Saddam Hussein goes on trial today charged with crimes against humanity in the deaths of around 140 Shia Muslim men from the village of Dujail after an attempt on the former president's life in 1982. The following are criminal cases investigative judges are currently pursuing and for which Saddam could ultimately be tried:
DUJAIL MASSACRE:Saddam and seven others charged with ordering and overseeing the killing of more than 140 Shia men from Dujail after an attack on the presidential motorcade as it passed through the village, 60 km (35 miles) north of Baghdad, in July 1982. The retribution is alleged to have included jailing hundreds of women and children from the town for years in internment camps in the desert, and destroying the date palm groves that sustained the local economy and were the families' livelihood.
INVASION OF KUWAIT:Saddam is accused of violating international law by ordering the invasion of Kuwait in August 1990. A US-led coalition demanded Iraq's withdrawal and went to war on Jan. 17, 1991, after Saddam refused to comply with UN resolutions. The Gulf War ended on Feb. 28 after Iraq's expulsion from its southern neighbour.
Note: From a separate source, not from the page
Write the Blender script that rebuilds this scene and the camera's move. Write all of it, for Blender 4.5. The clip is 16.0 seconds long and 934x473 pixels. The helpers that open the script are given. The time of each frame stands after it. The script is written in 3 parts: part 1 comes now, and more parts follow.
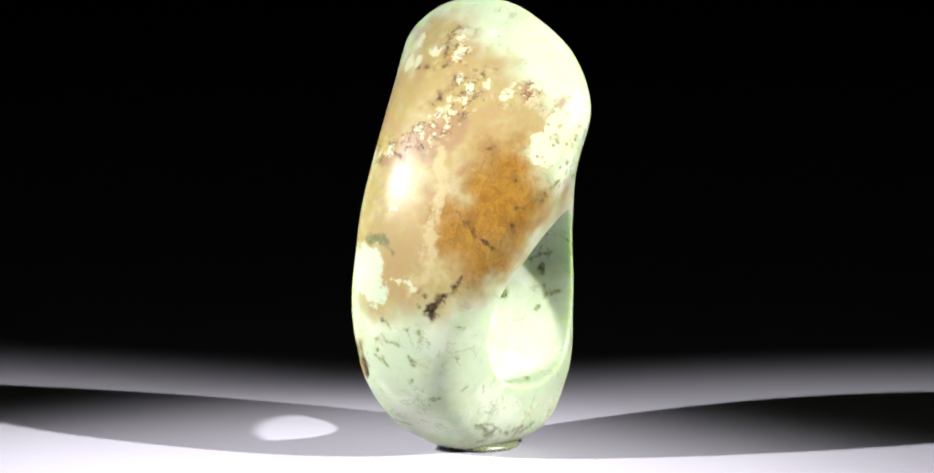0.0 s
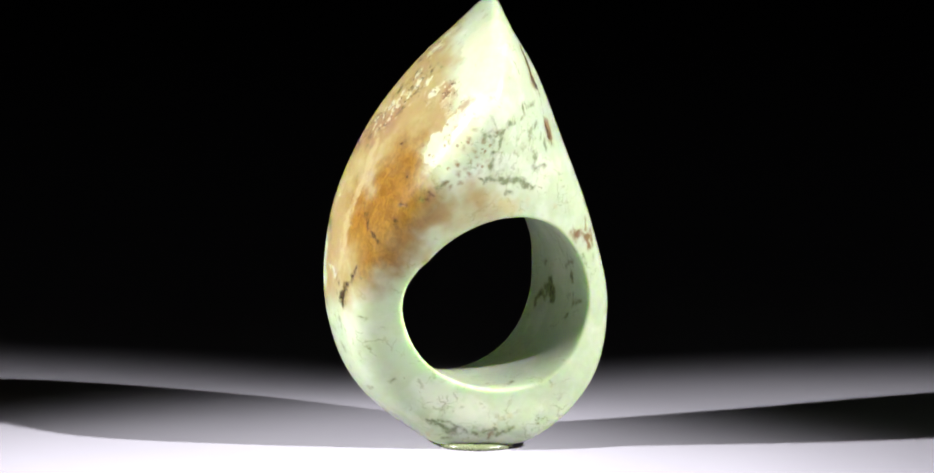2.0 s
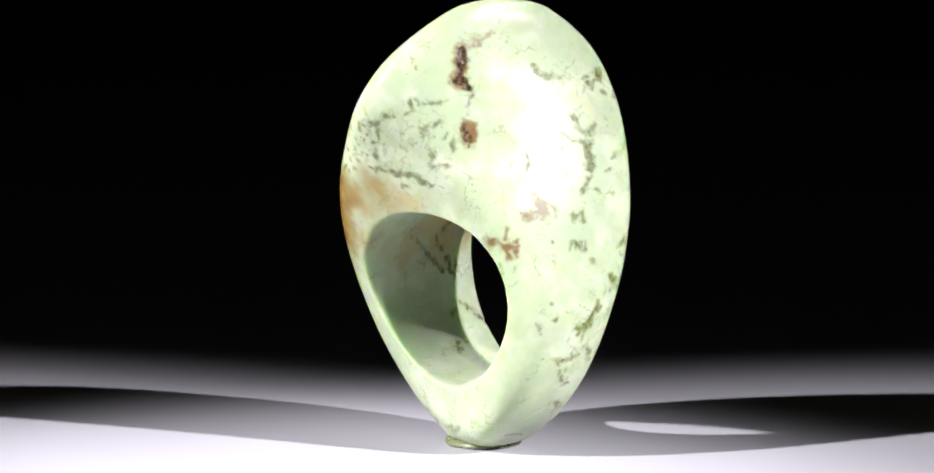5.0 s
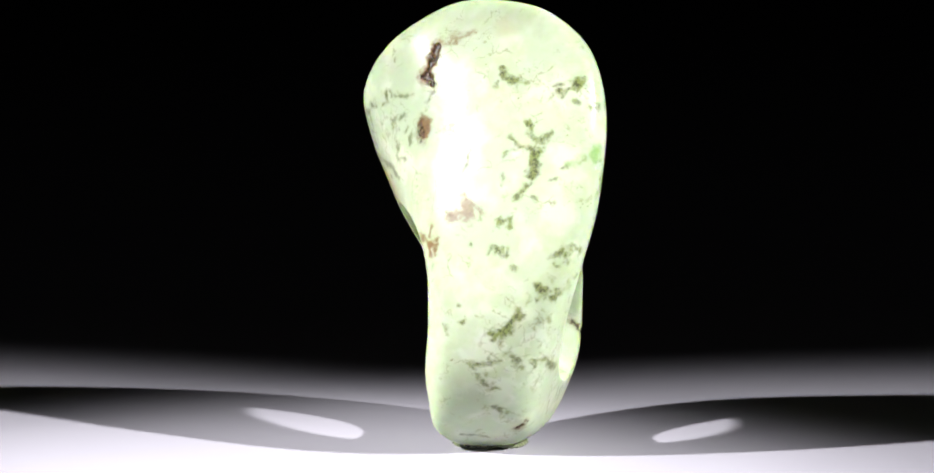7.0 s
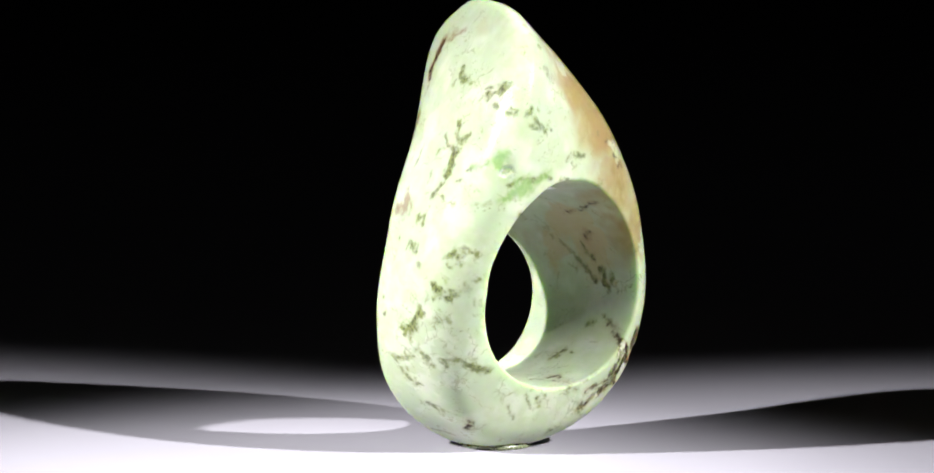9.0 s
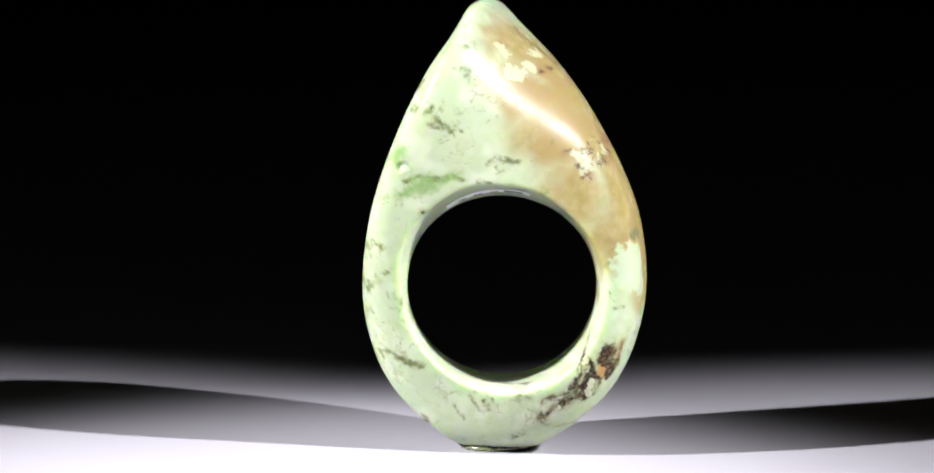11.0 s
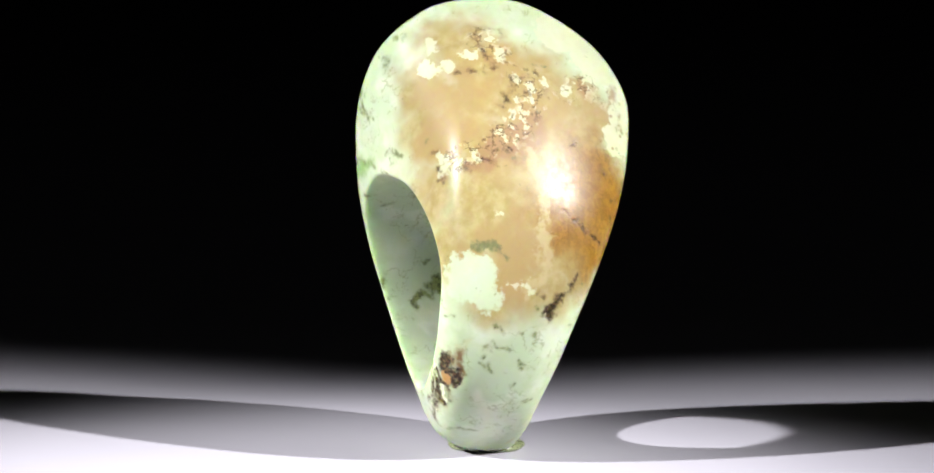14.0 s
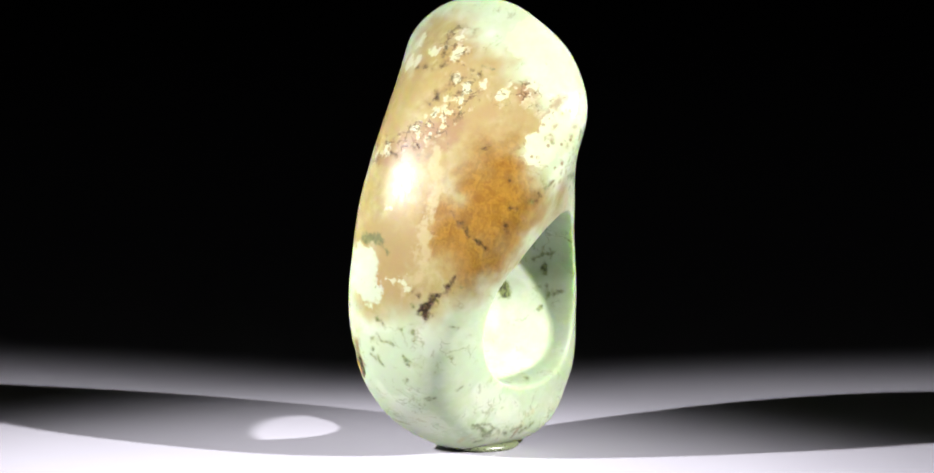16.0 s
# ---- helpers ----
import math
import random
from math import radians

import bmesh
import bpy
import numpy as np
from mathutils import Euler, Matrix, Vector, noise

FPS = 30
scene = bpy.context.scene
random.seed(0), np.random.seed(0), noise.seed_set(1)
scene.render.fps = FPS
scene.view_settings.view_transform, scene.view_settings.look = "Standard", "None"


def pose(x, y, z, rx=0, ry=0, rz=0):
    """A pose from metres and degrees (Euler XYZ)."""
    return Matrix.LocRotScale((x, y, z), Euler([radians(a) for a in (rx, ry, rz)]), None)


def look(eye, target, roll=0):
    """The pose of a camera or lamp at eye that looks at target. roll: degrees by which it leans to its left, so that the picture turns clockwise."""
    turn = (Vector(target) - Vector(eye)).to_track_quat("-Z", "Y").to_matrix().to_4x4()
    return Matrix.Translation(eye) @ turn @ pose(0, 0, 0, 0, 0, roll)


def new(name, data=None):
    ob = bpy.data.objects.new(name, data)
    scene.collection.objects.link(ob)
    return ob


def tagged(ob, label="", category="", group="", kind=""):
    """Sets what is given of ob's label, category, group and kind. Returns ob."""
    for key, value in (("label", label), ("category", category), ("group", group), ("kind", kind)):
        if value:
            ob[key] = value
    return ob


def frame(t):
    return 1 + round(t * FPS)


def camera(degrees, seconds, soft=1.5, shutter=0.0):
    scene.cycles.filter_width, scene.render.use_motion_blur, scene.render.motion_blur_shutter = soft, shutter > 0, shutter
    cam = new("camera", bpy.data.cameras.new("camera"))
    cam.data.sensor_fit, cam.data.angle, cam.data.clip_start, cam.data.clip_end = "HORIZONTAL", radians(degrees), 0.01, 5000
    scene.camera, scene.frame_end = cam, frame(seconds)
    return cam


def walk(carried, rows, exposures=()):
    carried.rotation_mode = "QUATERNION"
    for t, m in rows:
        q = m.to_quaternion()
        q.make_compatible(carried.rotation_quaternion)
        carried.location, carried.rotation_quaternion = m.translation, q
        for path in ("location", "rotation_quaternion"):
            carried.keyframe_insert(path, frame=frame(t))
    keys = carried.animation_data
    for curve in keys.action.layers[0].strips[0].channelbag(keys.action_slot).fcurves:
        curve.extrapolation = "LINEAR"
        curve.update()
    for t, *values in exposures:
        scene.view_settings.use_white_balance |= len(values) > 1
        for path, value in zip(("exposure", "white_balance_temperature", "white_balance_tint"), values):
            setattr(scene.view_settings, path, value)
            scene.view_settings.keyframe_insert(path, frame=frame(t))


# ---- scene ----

MM = 0.001
FLOOR = -0.90            # height of the table in the stone's own millimetres

# ---------------------------------------------------------------- camera
TILT, AWAY = 7.897, 683.3
AIM = Vector((-2.203, 0.0, 21.41 - FLOOR)) * MM
EYE = AIM + Vector((0, -math.cos(radians(TILT)), math.sin(radians(TILT)))) * AWAY * MM
cam = camera(8.254, 16.0, soft=1.8)
STAND = look(EYE, AIM, 0.364)
walk(cam, [(0, STAND), (16, STAND)])

# ---------------------------------------------------------------- light
world = bpy.data.worlds.new("dark_studio")
scene.world = world
world.use_nodes = True
world.node_tree.nodes["Background"].inputs[0].default_value = (0.8, 0.8, 0.8, 1)
world.node_tree.nodes["Background"].inputs[1].default_value = 0.004


def spot(name, azimuth, height, away, watts, cone, blend, radius, aim, colour=(1, 1, 1)):
    """A studio spot; azimuth in degrees from +x, height in degrees above the table."""
    data = bpy.data.lights.new(name, "SPOT")
    data.energy, data.spot_size, data.spot_blend = watts, radians(cone), blend
    data.shadow_soft_size, data.color = radius, colour
    ob = new(name, data)
    a, e = radians(azimuth), radians(height)
    eye = Vector((math.cos(a) * math.cos(e), math.sin(a) * math.cos(e), math.sin(e))) * away
    ob.matrix_world = look(eye, aim)
    return ob


spot("spot_lamp_east", -28.25, 36.0, 0.816, 105.0, 9.7, 1.0, 0.012, (-0.0325, -0.023, 0.0), (0.985, 0.98, 1.0))
spot("spot_lamp_west", 204, 34.5, 0.655, 64.5, 12.5, 1.0, 0.010, (0.008, -0.024, 0.0), (0.985, 0.98, 1.0))
# the faint stray light that the two lamps throw outside their beams
spot("stray_light_east", -28.25, 36.0, 0.816, 0.12, 60, 1.0, 0.012, (0, 0.05, 0), (0.985, 0.98, 1.0))
spot("stray_light_west", 204, 34.5, 0.655, 0.075, 60, 1.0, 0.010, (0, 0.05, 0), (0.985, 0.98, 1.0))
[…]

During the occupation Iraqi soldiers are alleged to have tortured and summarily executed prisoners, looted Kuwait City and taken hundreds of Kuwaiti captives back to Baghdad. Iraqi soldiers also set light to more than 700 oil wells and opened pipelines to let oil pour into the Gulf and other water sources.
POLITICAL REPRESSION:Saddam is accused of the brutal suppression of uprisings by majority Shias in southern Iraq and ethnic Kurds in the north, who revolted after the Gulf War ended in 1991. Scores of mass graves south of Baghdad are said to contain the bodies of Shias slaughtered in the crackdown. Hundreds of thousands of Kurds fled to Iran and Turkey and there are Kurdish mass graves in the north and in deserted areas of the south.
MARSH ARABS:The Iraqi army, under Saddam's orders, is alleged to have systematically destroyed the livelihood of Iraq's ancient Marsh Arab people, who have inhabited huge marshlands in the southeast of the country, at the confluence of the Euphrates and Tigris rivers, for nearly 5,000 years. Saddam accused the Marsh Arabs of desertion and fighting against his forces during the 1980-88 war with Iran, of harbouring criminals and dissenters against his rule and of joining the Shia uprising in 1991. Saddam targeted the Marsh Arabs early on in his rule when he ordered their marsh habitat to be drained.
KURDISH GENOCIDE AND ETHNIC CLEANSING:Iraqi government forces launched a drive in 1987 and 1988 to reassert government control over Kurdish areas in the north. The campaign, dubbed "Anfal" or "Spoils of War", saw entire villages flattened, farming destroyed and inhabitants forcibly removed. Kurdish authorities say hundreds of thousands of Kurds were displaced and tens of thousands killed and buried in mass graves. One of the most notorious events was an attack on the Kurdish village Halabja in 1988, when as many as 5,000 people were killed in one day by a mustard and nerve gas attack. Saddam's cousin, General Ali Hassan al-Majid, also known as "Chemical Ali", is accused of carrying out the worst of the atrocities. He has said the crackdown was to punish Halabja for its failure to resist Iranian incursions in the Iran-Iraq war.
POLITICAL MURDERS:Saddam and his security forces have been accused of numerous politically motivated murders and other human rights abuses, including the execution of five Shia religious leaders in 1974, the murder of thousands of members of the Kurdish Barzani clan in 1983 and the assassinations of political activists during his decades in power. Evidence has emerged of 270 mass graves across Iraq which are believed to hold the remains of possibly tens of thousands of people, including Shi'ites, Kurds, and political opponents.